- Born: Victoria Syde Praver June 4, 1986 (age 40) San Diego, California, U.S.
- Other names: "Tori", "Tori Praver-Fuller"
- Occupation: Model
- Spouse: Mark Burnbaum ​(m. 2021)​
- Children: 2
- Modeling information
- Height: 5 ft 11 in (1.80 m)
- Hair color: Blonde
- Eye color: Blue
- Agency: IMG Models (Worldwide) Uno Models (Barcelona) Modellink (Gothenburg) Place Models (Hamburg)
- Website: www.toripraver.com

= Tori Praver =

American model (born 1986)

Victoria Syde Praver (born 1986) is an American model and swimwear fashion designer perhaps best known for her appearances in the 2007–2009 Sports Illustrated Swimsuit Issue, as a Global Brand Ambassador for Billabong in 2009, and for being the youngest face of Guess in 2006, at the age of 17.

== Biography ==
Born in San Diego, California, and raised on the Hawaiian island of Maui, Praver's childhood was spent surfing, swimming and hanging out at local beaches with her friends. Discovered at age 13 at a Lahaina supermarket, Praver has gone on to work for Guess, Yamamay, Tally Weijl, and Liu-Jo. She has been on multiple covers of Cosmopolitan, Glamour, and Cover magazines. She made Sports Illustrated shoots and was the object/subject of Joanne Gair body painting works in the 2007 and 2008 editions and appeared again the following year in 2009.
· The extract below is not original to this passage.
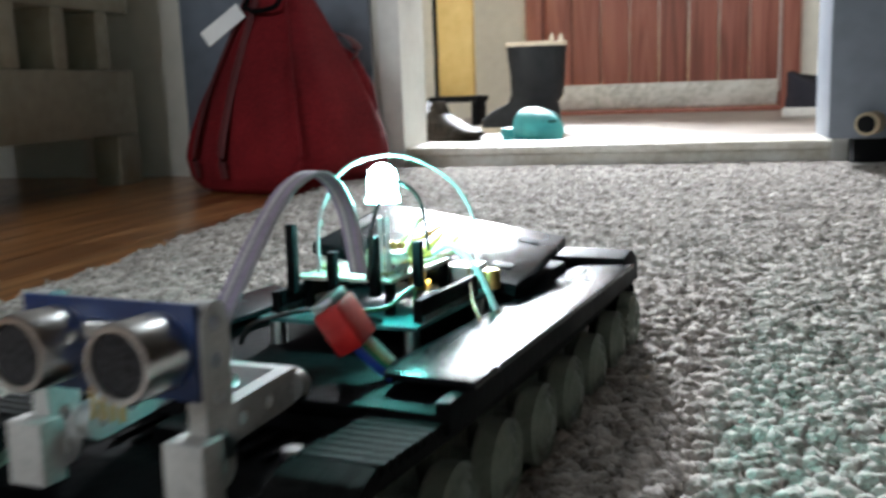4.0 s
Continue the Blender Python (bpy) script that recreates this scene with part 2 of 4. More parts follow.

Her initial career goals were to become a fashion designer and in 2009, Praver started her own line of swimwear, Tori Praver Swimwear. The successful swimwear line is sold through major retailers, boutiques and online. In 2013, she married long-time boyfriend and professional surfer Danny Fuller, they separated in June 2017. The former couple share a daughter, Ryan, born in 2013, and a son, Phoenix, born in 2016, and split their time between Hawaii, Malibu and New York.